I keep waiting for time to “do this justice,” but that’s not going to happen. So let me quickly make my point:
I was flabbergasted a couple of weeks ago to read Krugman dismiss the CBO report on the budget outlook in this way:
Yesterday the CBO came out with its updated budget outlook — and the release was met with a collective yawn. Why? Basically, because the projections over the next decade just didn’t show the kind of fiscal disaster everyone in DC wants to believe in. That’s not to say that the outlook is completely benign — CBO still thinks we’ll end the decade with high debt by historical standards…[b]ut there’s nothing there lending comfort to the Greece, Greece I tell you crowd.
And there’s one especially telling point. CBO does show rising deficits by the end of the decade — but not, it turns out, mainly because of rising entitlement spending. Here’s their chart:
The big driver here is CBO’s assumption that interest costs on federal debt will rise sharply. And that’s not mainly because of rising debt; it’s because of an assumed rise in interest rates.

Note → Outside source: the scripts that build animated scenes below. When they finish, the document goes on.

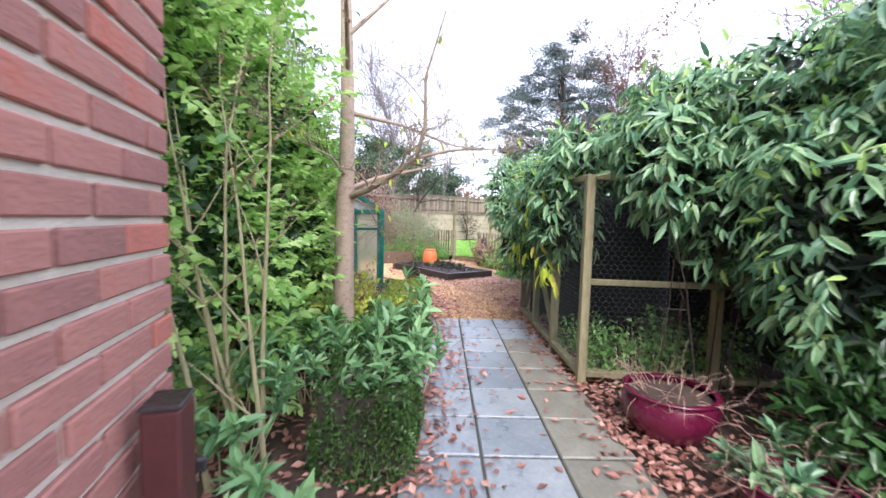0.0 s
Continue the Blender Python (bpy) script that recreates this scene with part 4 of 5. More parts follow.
def b3(u, v, z, r, rz):
    q = uv(u, v)
    return (q[0], q[1], z, r, r, rz)


big = empty("shrub", (*uv(-2.8, -1.9), 0), "tall bright green leafy shrub behind bare tree trunk", "shrub")
BIG = [b3(-2.0, -1.55, 1.0, 0.62, 1.1), b3(-2.1, -1.75, 2.2, 0.75, 0.9), b3(-1.35, -1.4, 1.0, 0.45, 1.0), b3(-1.3, -1.45, 2.0, 0.48, 0.7), b3(-2.8, -1.75, 1.3, 0.75, 1.5), b3(-2.8, -2.0, 2.8, 0.9, 1.0), b3(-0.85, -1.5, 1.15, 0.4, 0.85), b3(-0.9, -1.6, 2.0, 0.4, 0.6)]
o = np.array((*uv(-2.8, -1.9), 0))
BIG = [tuple(np.array(b[:3]) - o) + b[3:] for b in BIG]
sprays("foliage", BIG, 4300, 6, 0.16, 0.085, 0.056, L_PRIVET, big, 101, shell=0.35, lump=0.4, k=5.0)
sprays("shoot_growth", BIG, 750, 6, 0.2, 0.075, 0.05, L_PRIVET, big, 105, shell=-0.14, lump=0.5, k=5.0, tilt=0.35)
# dark inner leaves paint the shade seen between the sprays
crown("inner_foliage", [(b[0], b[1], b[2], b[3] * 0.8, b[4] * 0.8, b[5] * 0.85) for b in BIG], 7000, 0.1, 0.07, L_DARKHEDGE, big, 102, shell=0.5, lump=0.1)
paths = []
for k in range(14):
    a = rs.uniform(0, 6.28)
    grow(rs, paths, (0.5 * math.cos(a), 0.5 * math.sin(a), 0), (0.15 * math.cos(a), 0.15 * math.sin(a), 1), 2.4, 0.02, 0, (4, 2), shrink=0.22)
tubes("stalk_growth", paths, M_TWIG, big, 4)

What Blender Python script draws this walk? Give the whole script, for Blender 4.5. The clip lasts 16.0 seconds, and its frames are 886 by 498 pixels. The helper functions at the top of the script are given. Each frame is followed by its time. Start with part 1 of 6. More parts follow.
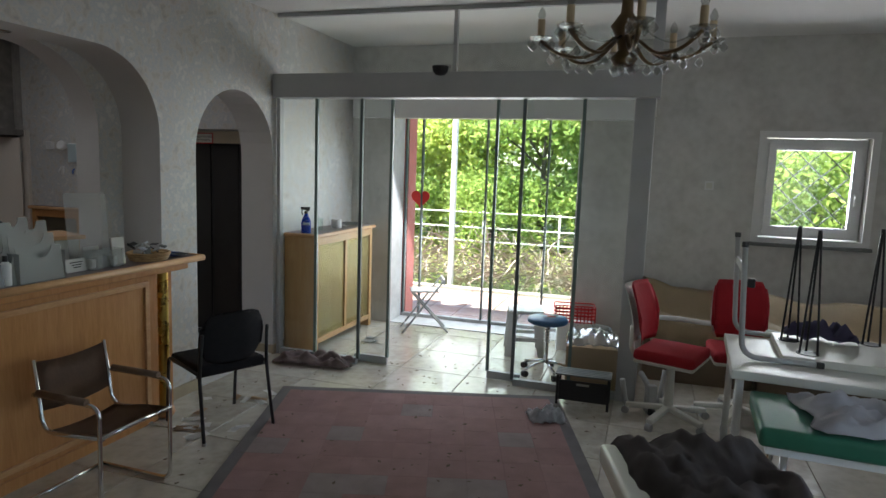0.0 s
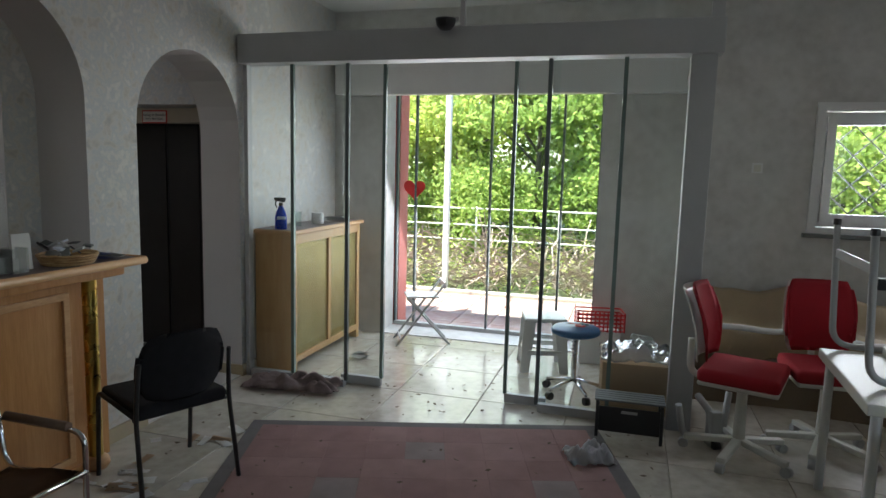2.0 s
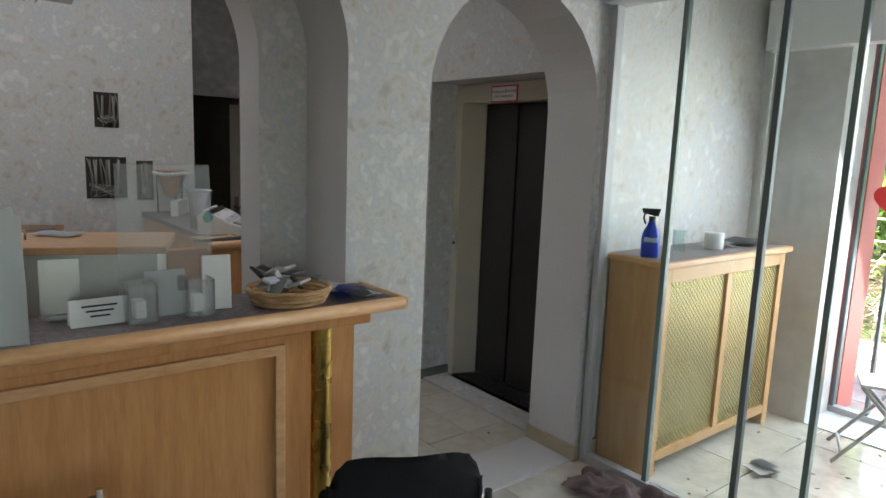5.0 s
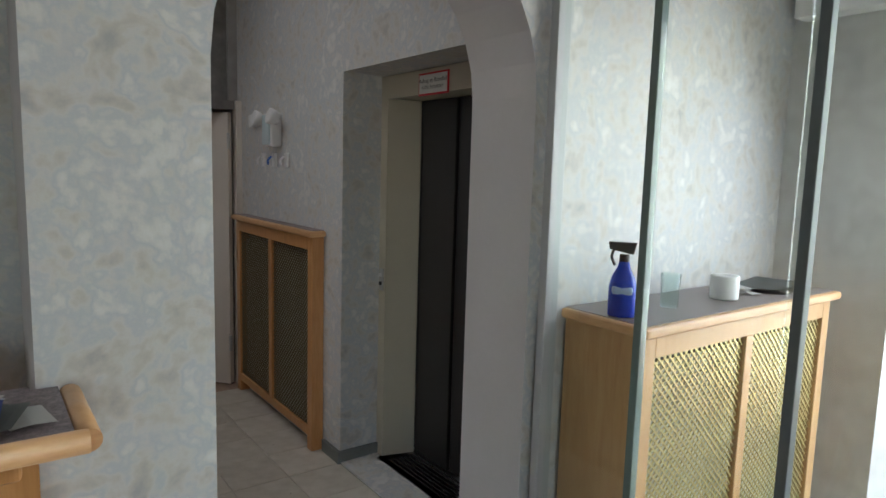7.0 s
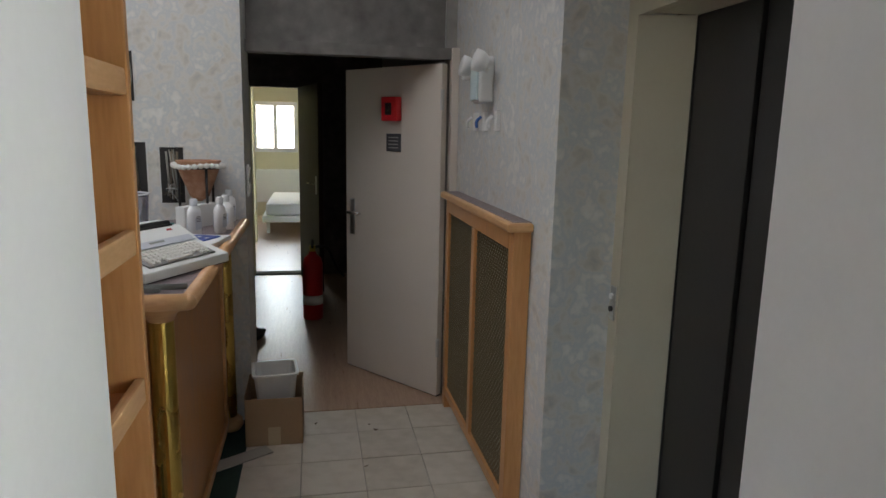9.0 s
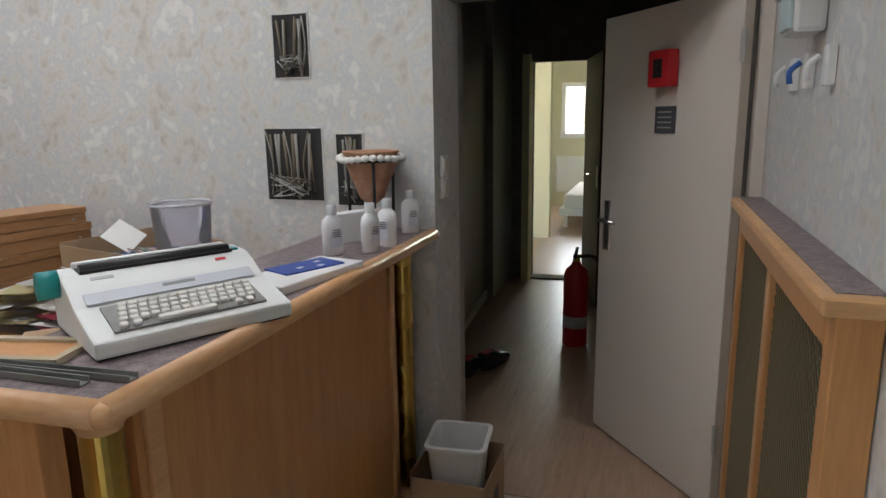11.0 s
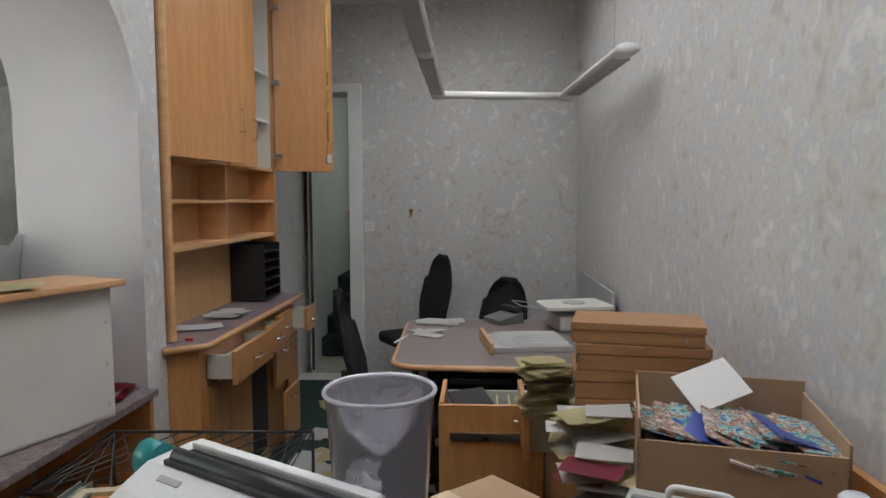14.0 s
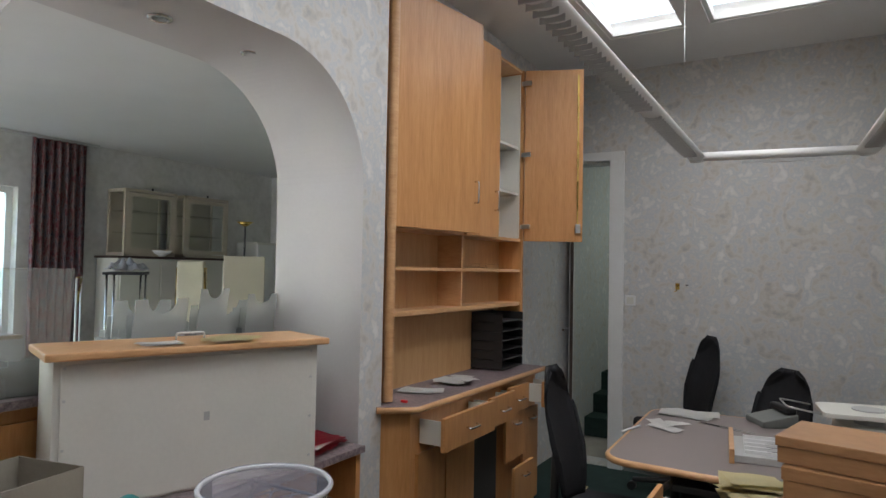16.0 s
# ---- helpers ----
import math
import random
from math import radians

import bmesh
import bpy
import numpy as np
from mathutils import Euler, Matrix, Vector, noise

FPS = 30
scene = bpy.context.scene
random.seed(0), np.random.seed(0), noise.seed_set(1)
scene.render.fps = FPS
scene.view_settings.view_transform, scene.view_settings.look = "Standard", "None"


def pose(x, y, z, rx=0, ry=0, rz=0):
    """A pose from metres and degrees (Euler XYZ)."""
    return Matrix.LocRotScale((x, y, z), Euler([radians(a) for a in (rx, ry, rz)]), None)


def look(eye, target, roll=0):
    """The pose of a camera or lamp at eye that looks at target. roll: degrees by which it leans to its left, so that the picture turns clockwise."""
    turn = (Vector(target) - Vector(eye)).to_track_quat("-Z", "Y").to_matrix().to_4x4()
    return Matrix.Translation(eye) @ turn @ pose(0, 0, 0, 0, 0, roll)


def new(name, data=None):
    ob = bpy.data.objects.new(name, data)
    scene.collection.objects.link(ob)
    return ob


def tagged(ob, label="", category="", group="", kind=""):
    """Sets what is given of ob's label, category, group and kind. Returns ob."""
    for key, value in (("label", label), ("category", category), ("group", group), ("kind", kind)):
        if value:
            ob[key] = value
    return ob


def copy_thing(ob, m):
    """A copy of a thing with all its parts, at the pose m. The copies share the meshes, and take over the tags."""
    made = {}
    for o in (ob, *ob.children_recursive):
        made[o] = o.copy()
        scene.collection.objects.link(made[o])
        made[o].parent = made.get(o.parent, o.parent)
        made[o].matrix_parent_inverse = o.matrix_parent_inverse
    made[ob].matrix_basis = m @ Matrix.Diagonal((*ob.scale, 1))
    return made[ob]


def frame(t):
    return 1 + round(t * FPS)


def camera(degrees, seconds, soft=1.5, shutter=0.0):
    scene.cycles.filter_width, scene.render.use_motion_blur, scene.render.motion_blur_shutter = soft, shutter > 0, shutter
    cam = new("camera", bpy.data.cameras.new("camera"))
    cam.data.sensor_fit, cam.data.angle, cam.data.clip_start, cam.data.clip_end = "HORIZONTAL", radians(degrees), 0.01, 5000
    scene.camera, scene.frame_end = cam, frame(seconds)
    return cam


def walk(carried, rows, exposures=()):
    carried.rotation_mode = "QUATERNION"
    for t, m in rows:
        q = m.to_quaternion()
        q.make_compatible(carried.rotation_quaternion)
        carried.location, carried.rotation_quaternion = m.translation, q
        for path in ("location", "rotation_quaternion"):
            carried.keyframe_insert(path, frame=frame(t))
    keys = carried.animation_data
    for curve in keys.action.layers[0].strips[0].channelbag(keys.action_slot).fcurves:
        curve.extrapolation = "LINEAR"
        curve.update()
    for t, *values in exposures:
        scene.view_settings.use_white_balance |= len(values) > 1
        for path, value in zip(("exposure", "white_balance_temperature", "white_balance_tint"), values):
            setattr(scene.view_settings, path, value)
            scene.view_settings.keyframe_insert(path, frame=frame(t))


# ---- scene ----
cam = camera(69.0, 16.0)
METRES, EYE, TILT, LEAN, TURN = 9.0, 1.69, 0.0, 0.0, 17.2
PATH = [
    (0, (0.06, 0.269, 1.781), (-0.549, 2.158, 1.531), 2.0),
    (0.5, (0.002, 0.478, 1.663), (-0.612, 2.361, 1.388), 1.7),
    (1, (-0.111, 0.709, 1.623), (-0.846, 2.555, 1.391), 1.6),
    (1.5, (-0.297, 0.968, 1.612), (-1.004, 2.822, 1.362), 1.4),
    (2, (-0.417, 1.154, 1.626), (-0.967, 3.061, 1.38), 1.5),
    (2.5, (-0.521, 1.452, 1.588), (-1.072, 3.358, 1.337), 1.3),
    (3, (-0.649, 1.704, 1.602), (-1.447, 3.511, 1.293), 1.6),
    (3.5, (-0.811, 1.996, 1.593), (-1.877, 3.655, 1.262), 0.7),
    (4, (-0.924, 2.218, 1.583), (-2.196, 3.725, 1.248), 0.8),
    (4.5, (-1.016, 2.526, 1.574), (-2.559, 3.763, 1.28), 1.2),
    (5, (-1.119, 2.77, 1.636), (-2.671, 3.992, 1.326), 2.2),
    (5.2, (-1.183, 2.88, 1.623), (-2.658, 4.204, 1.354), 2.6),
    (7.3, (-1.773, 3.985, 1.584), (-3.389, 5.135, 1.323), 1.6),
    (7.5, (-1.846, 4.055, 1.577), (-3.471, 5.186, 1.297), 1.5),
    (8, (-2.055, 4.357, 1.578), (-3.824, 5.238, 1.273), -0.0),
    (8.5, (-2.308, 4.544, 1.559), (-4.199, 5.105, 1.224), -0.4),
    (8.7, (-2.43, 4.566, 1.568), (-4.335, 5.068, 1.222), 0.4),
    (10.8, (-3.639, 5.067, 1.512), (-5.527, 4.528, 1.132), -0.7),
    (11, (-3.749, 5.052, 1.524), (-5.612, 4.444, 1.123), -0.9),
    (11.5, (-4.107, 5.095, 1.529), (-5.565, 3.781, 1.144), -3.3),
    (12, (-4.347, 5.093, 1.53), (-5.451, 3.465, 1.169), -3.3),
    (12.5, (-4.581, 4.998, 1.538), (-5.691, 3.365, 1.221), -1.4),
    (13, (-4.742, 4.892, 1.586), (-5.43, 3.029, 1.353), -2.1),
    (13.1, (-4.791, 4.876, 1.589), (-5.333, 2.964, 1.368), -2.1),
    (13.5, (-4.953, 4.883, 1.595), (-4.962, 2.889, 1.438), -0.8),
    (14, (-5.131, 4.781, 1.572), (-5.026, 2.789, 1.422), -0.3),
    (14.5, (-5.267, 4.652, 1.597), (-5.236, 2.657, 1.453), 1.8),
    (15, (-5.429, 4.557, 1.598), (-4.822, 2.654, 1.517), 2.3),
    (15.5, (-5.508, 4.513, 1.568), (-4.501, 2.785, 1.594), 1.4),
    (16, (-5.53, 4.501, 1.571), (-4.517, 2.778, 1.636), 1.0),
]
walk(cam, [(t, look(eye, target, roll)) for t, eye, target, roll in PATH],
     [(0.0, 2.2), (3.0, 1.9), (4.2, 1.8), (4.5, 2.15), (5.0, 2.95), (7.5, 3.05), (8.7, 3.4), (11.0, 3.85), (12.0, 3.75), (13.0, 3.6), (16.0, 3.7)])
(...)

Why is this important? Well, one of the lines used by people determined to panic about the deficit is to say that relatively optimistic projections are based on the assumption that the economy will recover smoothly, and that there won’t be any setbacks. What people saying this fail to realize is that if recovery falters, it’s also more or less certain that interest rates will stay low, offsetting much of the deficit impact. [Bold added.]
Everyone got that? The CBO is showing that federal interest payments alone are going to more than double (as a share of the economy), eventually breaking 3% of GDP. So surely that is something to keep in mind, when we worry about the trillions in debt that the federal government has been wracking up these last few years–with Krugman wishing the numbers were higher.
And yet, no, to think this way just further underscores how stupid the deficit-phobes are, because they aren’t realizing that the rise in debt service payments will simply reflect a healthy economy (and its associated rise in interest rates).
This is classic. For the last four years, Krugman has constantly lecture people on the “myth” that Obama is a big-deficit guy. Why, it was all about the surging social safety net payments, and the reduced tax receipts, caused by the depressed economy. It just looked like we had big deficits, but it was an illusion that fooled idiots who can’t see how a bad economy changes things.
Now, when the CBO forecasts rising deficits down the road, Krugman explains that no, this too is an illusion. It only looks like we’re going to have big deficits, but it will be an illusion that fooled idiots who can’t see how a good economy changes things.
Let me make my point in another way: In various posts recently–here, here, and here, for example–Krugman carefully walks through the budget numbers, showing how the US actually doesn’t have a “structural budget deficit problem” at all. Never once did Krugman say, “Oh, by the way, a full 1.5% of GDP in these calculations is due to the low interest rates caused by the slump, so let’s make sure we keep that humongous factor in mind.”
Nope, the first time I have ever heard Krugman bring up this issue, is when he’s explaining that rising interest rates are associated with a healthy recovery.
So in summary, as usual, we have a Krugman Kontradiction: If he wants to ignore the fact that the debt is relatively easy to float right now, because of low interest rates, that’s defensible: but then he can’t bring it up to excuse the high debt burden the CBO is forecasting in a decade. Or, if Krugman wants to say the high debt burden in a decade should have an asterisk next to it, reflecting the change in interest rates, that’s defensible, but then Krugman can’t ignore today’s low interest rates when explaining away Obama’s fiscal policies.
Yet as is his wont, Krugman goes to the Blogger’s Buffet, only grabbing the “interest rates change depending on the economy” appetizer when it helps the point he’s trying to make that day.